Me dijeron hace un par de años que en España los hombres llevaban los pantalones pesqueros y sospecho que, para cuando vuelva yo por mi tierra, volverán a llevarse de nuevo largos. Quién sabe. Vivo en una órbita distinta donde la moda importa bien poco y la gente, para arreglarse, se enfunda en su ropa cara del gym.

Pero por primera vez siento que no basta un par de semanas de vacaciones en España para volver a «enterarme» de todo. Son demasiadas cosas las que desconozco ya. Haría falta una inmersión total para volver a dominar mi propio territorio cultural.

El coronavirus, además, ha sacudido mi mundo, y el de muchos expatriados. Para quienes vivimos fuera, estábamos «solo a un vuelo» hasta marzo de 2020. Ahora las cosas no son tan sencillas y muchos de nosotros nos sentimos atrapados.
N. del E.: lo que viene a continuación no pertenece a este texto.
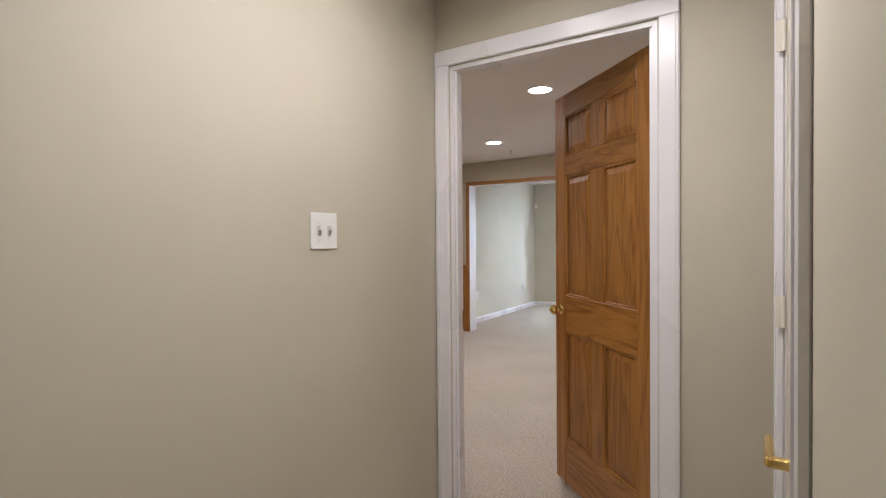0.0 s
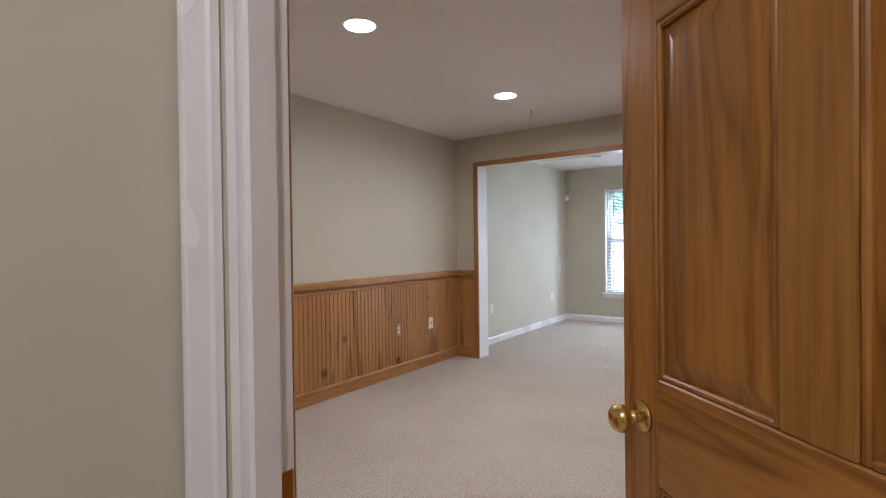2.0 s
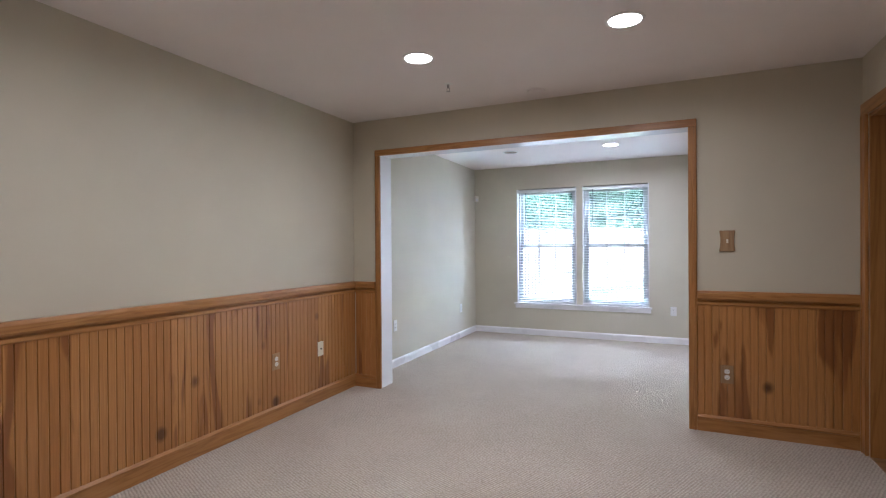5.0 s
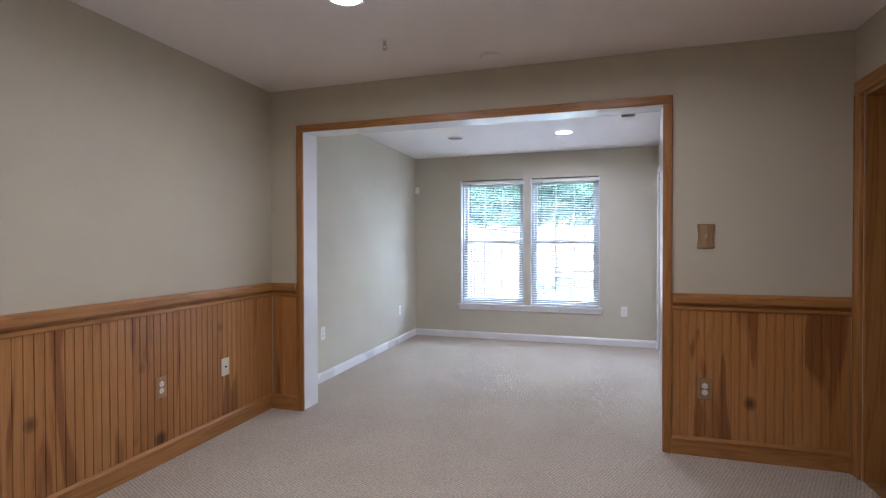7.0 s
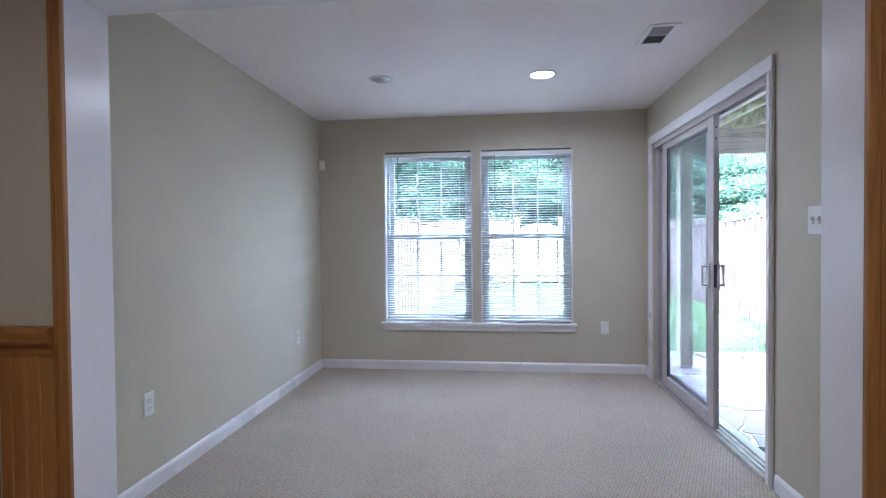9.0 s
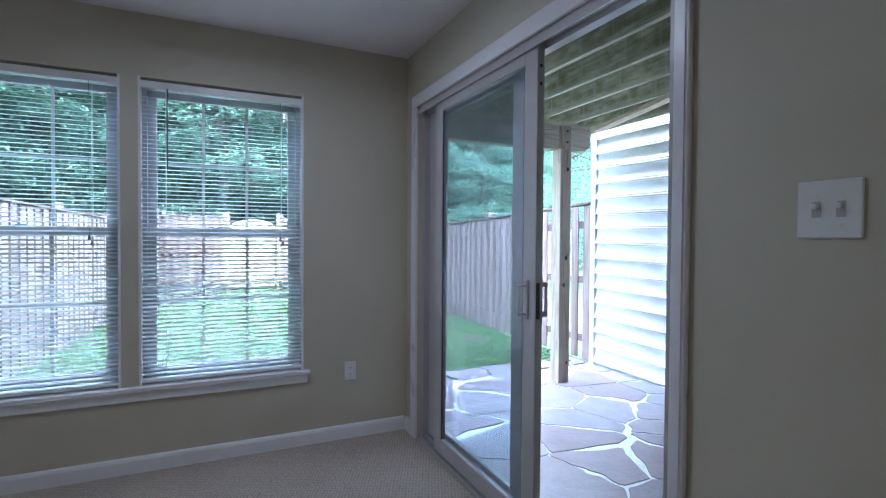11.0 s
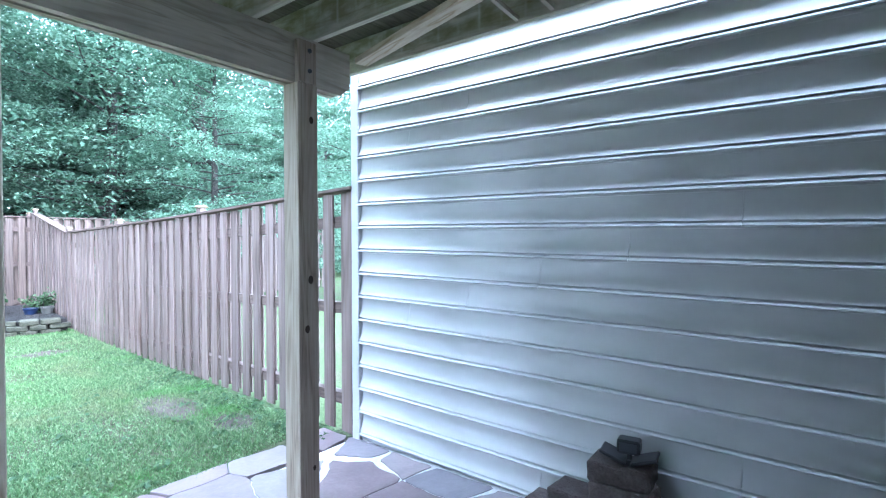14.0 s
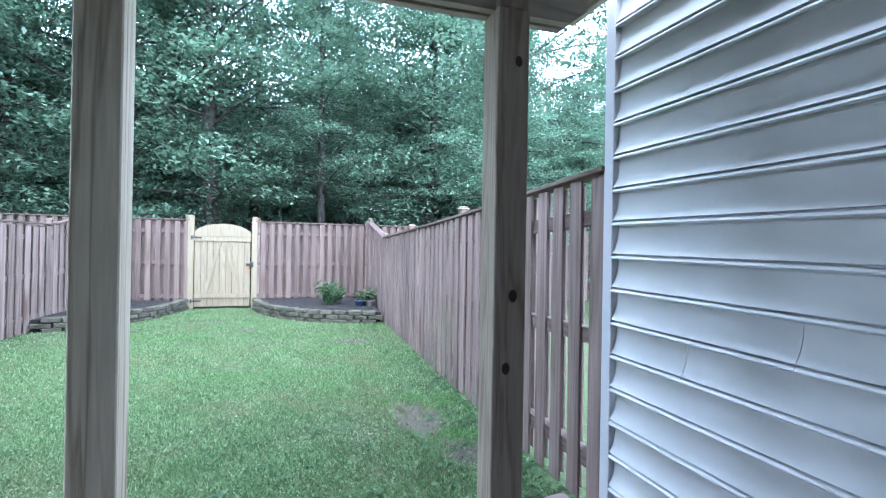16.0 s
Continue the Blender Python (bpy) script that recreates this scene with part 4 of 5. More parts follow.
# ---- ceiling fixtures ----
def downlight(x, y, lit):
    root = thing("recessed_light", "lit round recessed ceiling light" if lit else "unlit round recessed ceiling light with bright reflector", "ceiling light", pose(x, y, CEIL), "recessed ceiling lights")
    bm = bmesh.new()
    n = 40
    prof = [(0.098, 0.0), (0.096, -0.005), (0.082, -0.007), (0.078, -0.003)]
    rows = [[bm.verts.new((r * math.cos(k / n * math.tau), r * math.sin(k / n * math.tau), z)) for k in range(n)] for r, z in prof]
    for a, b in zip(rows, rows[1:]):
        for k in range(n):
            bm.faces.new((a[k], a[(k + 1) % n], b[(k + 1) % n], b[k]))
    part("trim_ring", bm, WHITE_PLASTIC, root, smooth=True)
    bm = bmesh.new()
    if lit:
        cyl(bm, 0.079, 0.079, -0.0045, -0.0015, n)
        part("lens", bm, LENS, root, "glowing lens")
    else:
        cyl(bm, 0.079, 0.05, -0.004, -0.002, n)
        part("reflector", bm, REFLECTOR, root, "bright reflector")


for lx, ly in ROOM_LAMPS + [(1.82, 2.09), (2.82, -5.0)]:
    downlight(lx, ly, True)
downlight(0.66, 2.04, False)

spr = thing("fire_sprinkler", "small chrome pendent fire sprinkler", "sprinkler", pose(1.0, -0.64, CEIL))
part("escutcheon", cyl(bmesh.new(), 0.018, 0.034, -0.006, 0, 24), WHITE_PLASTIC, spr)
bm = bmesh.new()
cyl(bm, 0.008, 0.009, -0.03, -0.006, 12)
box(bm, -0.011, -0.002, -0.052, -0.008, 0.002, -0.028)
box(bm, 0.008, -0.002, -0.052, 0.011, 0.002, -0.028)
part("body", bm, STEEL, spr)
part("deflector", cyl(bmesh.new(), 0.013, 0.013, -0.055, -0.052, 14), STEEL, spr)
cov = thing("ceiling_cover", "flat round white cover plate on the ceiling", "cover plate", pose(1.525, -0.225, CEIL))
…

En mi caso doblemente atrapada, puesto que Inmigración no me deja viajar y la pandemia, tampoco. Y, de pronto, vivir lejos no es vivir lejos, es vivir fuera. Fuera de posibilidades de volver. Como si en medio del Atlántico hubiesen levantado un muro. Ya no estamos a un vuelo. Estamos a mil trámites, un vuelo enmascarillado, mucho riesgo de contagio y la incertidumbre de no poder coger el vuelo de vuelta.

Leí un artículo sobre las dificultades de los padres durante el confinamiento y sobre ese nuevo escenario con los niños escolarizados en casa que hacían plantearse a los padres si habrían tenido hijos de haber sabido que el plan era ese. Lo mismo digo de la expatriación. ¿Me habría ido yo de mi país de haber sabido que podría darse la circunstancia de no poder volver o recibir visitas durante años? Seguramente no. Es como si hubiésemos emigrado con la tranquilidad que nos da tener internet para comunicarnos constantemente y, de pronto, tuviésemos que volver a enviarnos exclusivamente cartas. Ha sido un paso atrás muy grande que nunca jamás nos planteamos. Pero aquí estamos, viviendo donde hemos decidido vivir.

Vivir en Estados Unidos sigue aportando a mi vida un conocimiento y una experiencia enormes que cuido y almaceno, año a año, con la esperanza de reírme de las pesadillas y echar de menos todas las frivolidades estadounidenses algún día desde mi futuro hogar en España. Tengo claro que vivir hay que vivir en un sitio o en el otro, disfrutando de las ventajas que nos da cada lugar del mundo y que, al final, las pequeñas cosas del día a día y las personas (y chuchos) que nos rodean son las que nos dan la felicidad.

Lo que está claro es que, si pensaba que podía estar aquí y allí al mismo tiempo, me estaba engañando. Incluso cuando «siento que estoy allí» es todo una ilusión, no es real.

Por mucho que, si cierro los ojos, pueda recordar perfectamente cómo huele y sabe un cocido madrileño, la realidad es que hablo, pienso y me comporto de manera diferente en mil millones de aspectos a la de la Belén que vivía en Madrid. Y esto se debe a que resido permanentemente en Estados Unidos desde hace 7 añazos.

Ya solo falta que terminen de asimilarlo, el próximo miércoles, los del Departamento de Inmigración.